* [Raw data]:
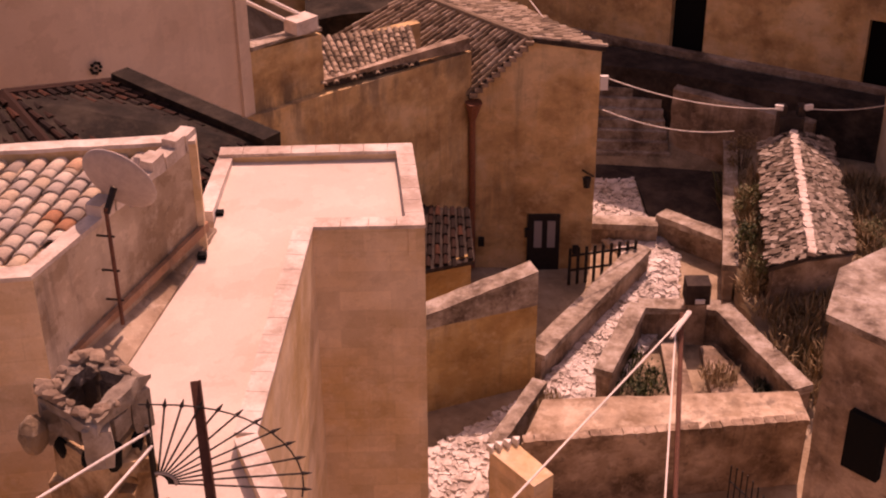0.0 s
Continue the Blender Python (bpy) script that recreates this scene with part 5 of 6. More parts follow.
def yellow_tower():
    h = thing("yellow_chimney_tower", (-10.5, 20.45, -14), "ochre chimney tower with a small tiled lantern cap", "chimney")
    t = 0.47
    piece("body", block(bmesh.new(), (-10.5, 20.75, -11.4), (0.86, 0.7, 5.2), t), OCHRE, h)
    piece("cornice", block(bmesh.new(), (-10.5, 20.75, -8.76), (1.02, 0.86, 0.10), t), STAINED, h)
    u = Vector((math.cos(t), math.sin(t)))
    p = Vector((-10.5, 20.75)) - Vector((-u.y, u.x)) * 0.27 - u * 0.33
    arch = [(0.18 + 0.32 * k / 8, 0.18 + 0.32 * (k + 1) / 8, -8.72, -8.62 + 0.13 * math.sqrt(max(0, 1 - ((k + 0.5) / 4 - 1) ** 2))) for k in range(8)]
    piece("lantern", face_wall(bmesh.new(), p, p + u * 0.66, -8.71, -8.36, 0.54, arch), OCHRE, h)
    for k in range(4):
        bm = block(bmesh.new(), (-10.5, 20.75, -8.31 + 0.085 * k), (0.98 - 0.2 * k, 0.84 - 0.18 * k, 0.075), t)
        roughen(bm, 0.03, 2, 6)
        piece("cap_tiles", bm, TILE_DARK, h)
    bm = block(bmesh.new(), (-10.5 + 0.0, 20.36, -8.98), (0.5, 0.03, 0.2), t)
    piece("slot", bm, DARKTONE, h)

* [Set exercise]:
Locate all lines that include the word "with" and copy them out.

* [Reply]:
Continue the Blender Python (bpy) script that recreates this scene with part 5 of 6. More parts follow.
    h = thing("yellow_chimney_tower", (-10.5, 20.45, -14), "ochre chimney tower with a small tiled lantern cap", "chimney")